For the alphabet and pronunciation, YouTube has several dedicated series. Search for Bengali alphabet instruction videos and Bengali language tutorial playlists. The “Talking Bees” video series covers conversational Bengali through structured lessons. These are free and let you hear native pronunciation repeatedly, which is critical for training your ear.

For textbooks, look for titles designed specifically for English-speaking learners. A good beginner textbook will introduce the script systematically, provide romanized text alongside Bengali script in early chapters, and include audio recordings. Check university bookstores or online retailers for Bengali language textbooks used in South Asian studies programs.

For listening practice at a beginner level, Bengali fairy tale narrations on YouTube provide slow, clear speech with simple vocabulary. As you advance, move to Bengali news broadcasts, podcasts, and films. Bangladeshi and West Bengali cinema both have rich traditions, and watching with Bengali subtitles (not English) forces you to connect spoken and written forms simultaneously.

Practice Speaking From Week One

Reading and listening are important, but they won’t teach you to speak. Start producing Bengali out loud from your very first week, even if it’s just reading the alphabet or repeating basic phrases.

If you don’t have Bengali speakers in your life, language exchange platforms connect you with native Bengali speakers who want to practice English. These conversations don’t need to be long. Even 15 to 20 minutes twice a week gives you a chance to use what you’ve studied and hear natural speech patterns. Prepare a few topics or questions before each session so you’re not fumbling for things to say.

Shadowing is another effective technique. Play a Bengali audio clip, pause after each phrase, and repeat it as closely as you can, matching the rhythm, intonation, and speed. This builds muscle memory for sounds your mouth isn’t used to producing and improves your listening comprehension at the same time.

Set Realistic Milestones

As a Category III language, Bengali typically requires around 1,100 class hours to reach professional working proficiency, according to FSI estimates for U.S. diplomats.
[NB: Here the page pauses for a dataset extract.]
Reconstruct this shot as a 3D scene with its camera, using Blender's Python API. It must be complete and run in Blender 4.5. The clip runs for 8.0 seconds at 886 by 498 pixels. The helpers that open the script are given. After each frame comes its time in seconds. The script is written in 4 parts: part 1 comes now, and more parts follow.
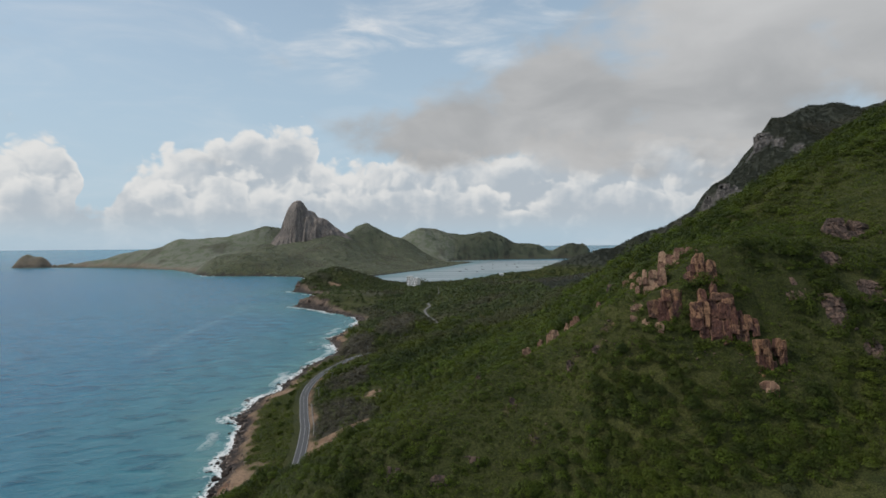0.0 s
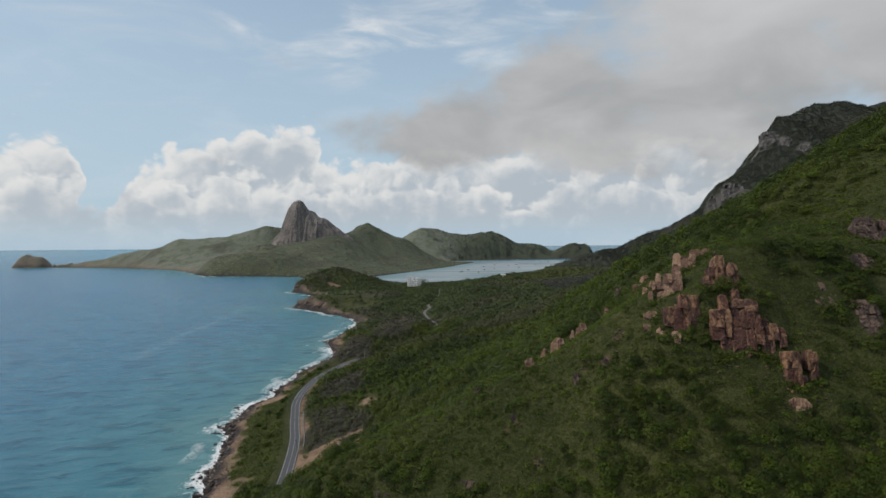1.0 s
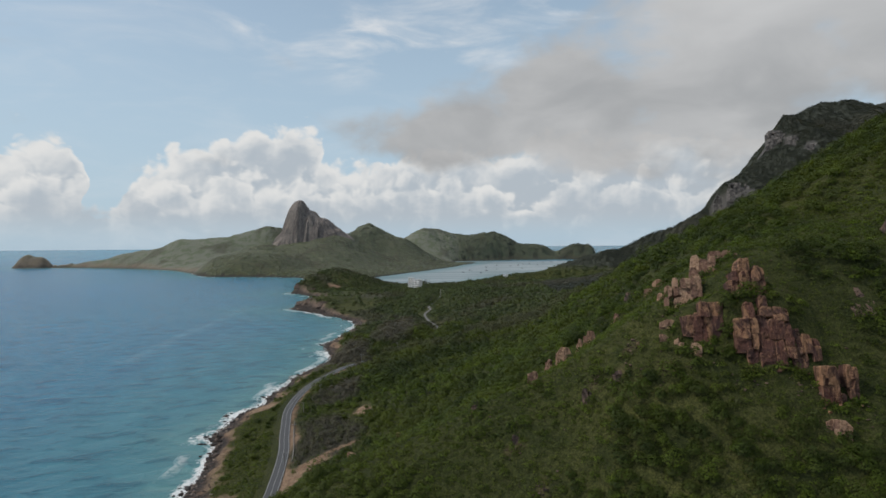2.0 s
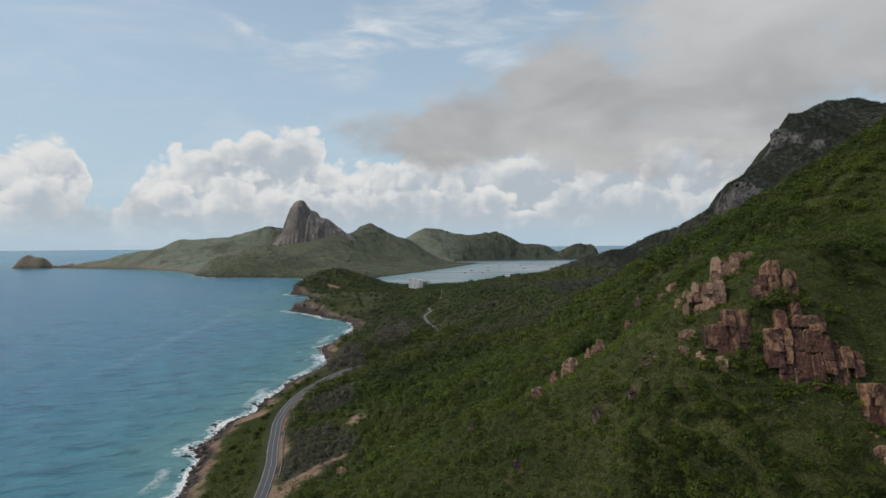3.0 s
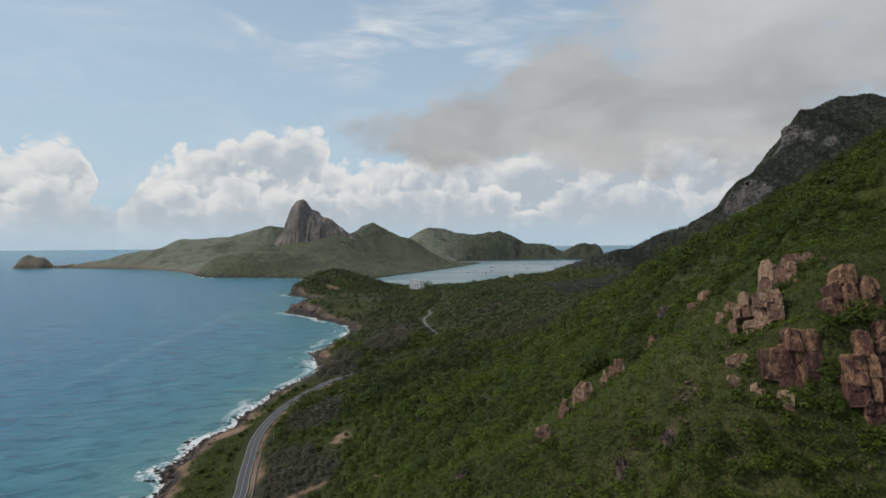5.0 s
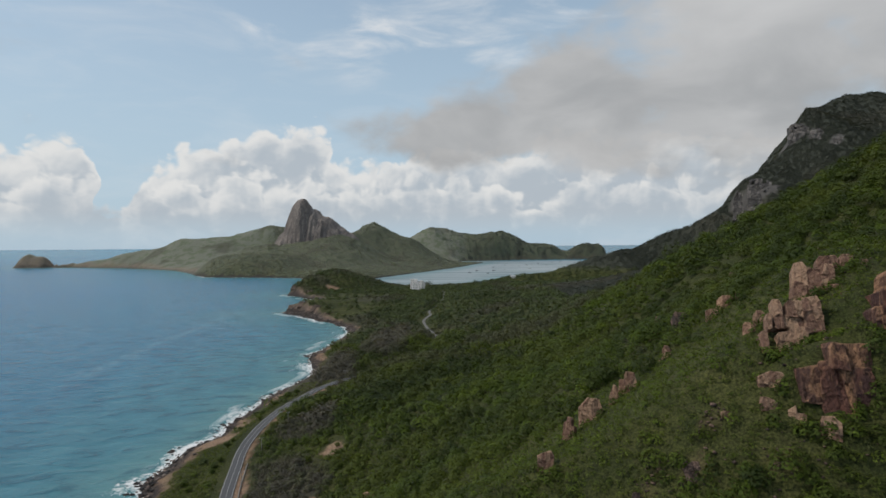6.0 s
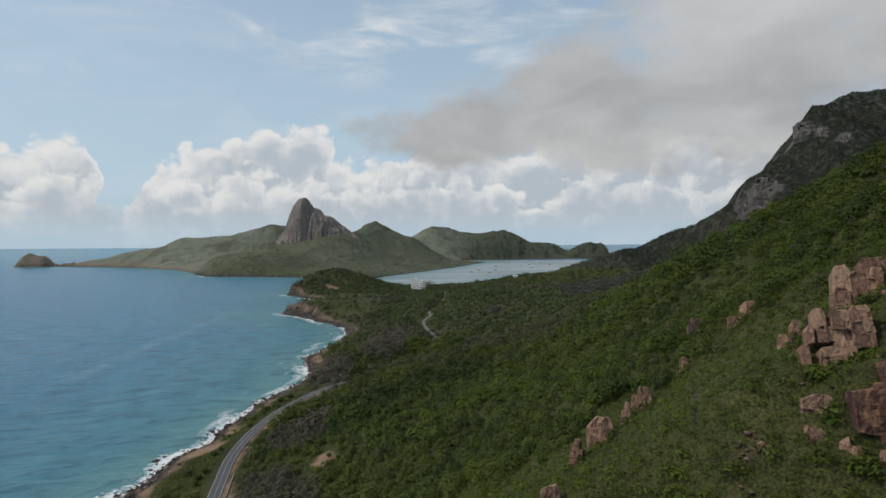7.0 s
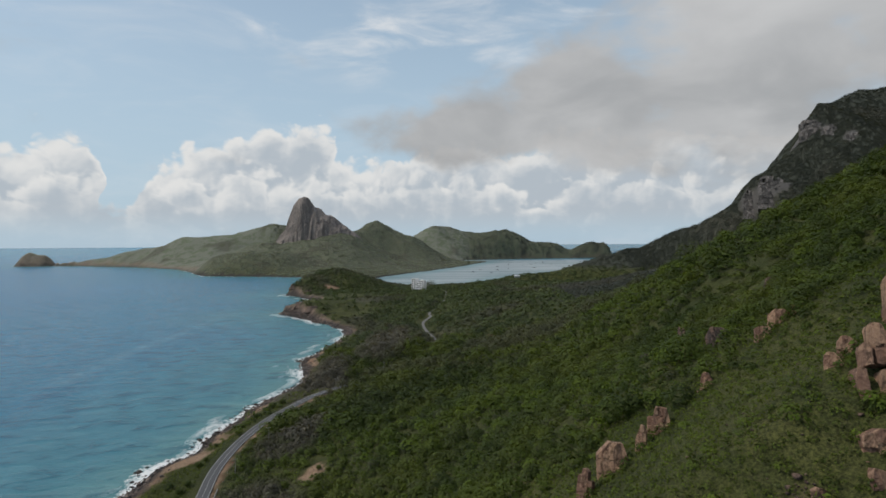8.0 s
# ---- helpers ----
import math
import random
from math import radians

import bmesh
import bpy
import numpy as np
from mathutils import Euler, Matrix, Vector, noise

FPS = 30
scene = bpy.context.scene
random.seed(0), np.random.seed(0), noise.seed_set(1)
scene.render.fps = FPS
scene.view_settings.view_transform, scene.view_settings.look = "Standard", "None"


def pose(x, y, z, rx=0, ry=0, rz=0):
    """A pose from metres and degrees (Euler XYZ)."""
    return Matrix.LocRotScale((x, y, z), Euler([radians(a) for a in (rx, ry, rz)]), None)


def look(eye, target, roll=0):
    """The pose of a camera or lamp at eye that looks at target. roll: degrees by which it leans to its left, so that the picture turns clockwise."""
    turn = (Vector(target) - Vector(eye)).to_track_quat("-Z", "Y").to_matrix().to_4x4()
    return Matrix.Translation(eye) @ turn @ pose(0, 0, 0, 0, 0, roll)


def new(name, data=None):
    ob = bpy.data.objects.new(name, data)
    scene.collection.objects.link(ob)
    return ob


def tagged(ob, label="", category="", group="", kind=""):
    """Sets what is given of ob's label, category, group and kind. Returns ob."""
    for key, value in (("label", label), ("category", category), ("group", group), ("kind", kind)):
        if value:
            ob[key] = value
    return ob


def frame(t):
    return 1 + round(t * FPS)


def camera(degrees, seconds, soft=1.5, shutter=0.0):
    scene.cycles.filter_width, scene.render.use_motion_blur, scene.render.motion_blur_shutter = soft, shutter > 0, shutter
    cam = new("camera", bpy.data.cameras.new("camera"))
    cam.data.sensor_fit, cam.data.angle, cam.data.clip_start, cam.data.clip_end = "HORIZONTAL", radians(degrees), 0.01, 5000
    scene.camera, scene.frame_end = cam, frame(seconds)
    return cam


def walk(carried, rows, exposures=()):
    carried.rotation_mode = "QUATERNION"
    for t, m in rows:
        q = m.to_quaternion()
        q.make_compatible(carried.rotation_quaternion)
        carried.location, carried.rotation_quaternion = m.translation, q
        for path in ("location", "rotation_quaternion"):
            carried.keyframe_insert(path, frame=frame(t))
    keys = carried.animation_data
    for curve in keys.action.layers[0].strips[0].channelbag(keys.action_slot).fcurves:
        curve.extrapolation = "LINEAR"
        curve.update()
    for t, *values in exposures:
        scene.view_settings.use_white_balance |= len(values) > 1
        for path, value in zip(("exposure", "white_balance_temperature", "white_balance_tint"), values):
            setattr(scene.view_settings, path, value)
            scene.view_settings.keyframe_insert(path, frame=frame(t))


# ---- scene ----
cam = camera(74.0, 8.0, soft=1.6)
PATH = [  # seconds, place, yaw, pitch, lean
    (0, (0.00, 0.00, 100.00), -1.755, -0.625, -0.504),
    (0.5, (1.24, 7.78, 100.21), -1.659, -0.627, -0.492),
    (1, (2.52, 16.20, 100.32), -1.576, -0.626, -0.484),
    (1.5, (3.89, 24.33, 100.44), -1.452, -0.612, -0.476),
    (3, (7.54, 48.86, 100.62), -1.133, -0.585, -0.486),
    (3.5, (8.86, 56.64, 100.51), -1.043, -0.579, -0.497),
    (4, (10.13, 64.54, 100.46), -0.928, -0.581, -0.507),
    (4.5, (11.33, 71.79, 100.51), -0.834, -0.599, -0.511),
    (6, (15.19, 93.73, 100.55), -0.513, -0.646, -0.465),
    (6.5, (16.37, 100.63, 100.54), -0.399, -0.685, -0.448),
    (7, (17.33, 107.51, 100.61), -0.298, -0.723, -0.423),
    (7.5, (18.38, 114.28, 100.68), -0.190, -0.748, -0.414),
    (8, (19.50, 121.52, 100.78), -0.106, -0.775, -0.406),
]
walk(cam, [(t, pose(*p, 90 + pitch, 0, yaw) @ pose(0, 0, 0, 0, 0, lean)) for t, p, yaw, pitch, lean in PATH])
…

Self-learners won’t follow the same intensive schedule, so think in terms of functional milestones rather than a fixed timeline.

A reasonable progression for someone studying 30 to 60 minutes daily: learn the full alphabet and basic greetings in your first month, hold simple transactional conversations (ordering food, asking directions, introducing yourself) by month three, and carry on unscripted conversations about familiar topics by month six to eight. Reading children’s books comfortably and following the gist of Bengali media might take a year or more.

Track your progress by what you can do, not by how many lessons you’ve completed. Can you read a street sign? Can you understand the main idea of a short YouTube video? Can you send a text message in Bengali script without looking up every word? These concrete checkpoints keep motivation high and show you where to focus next.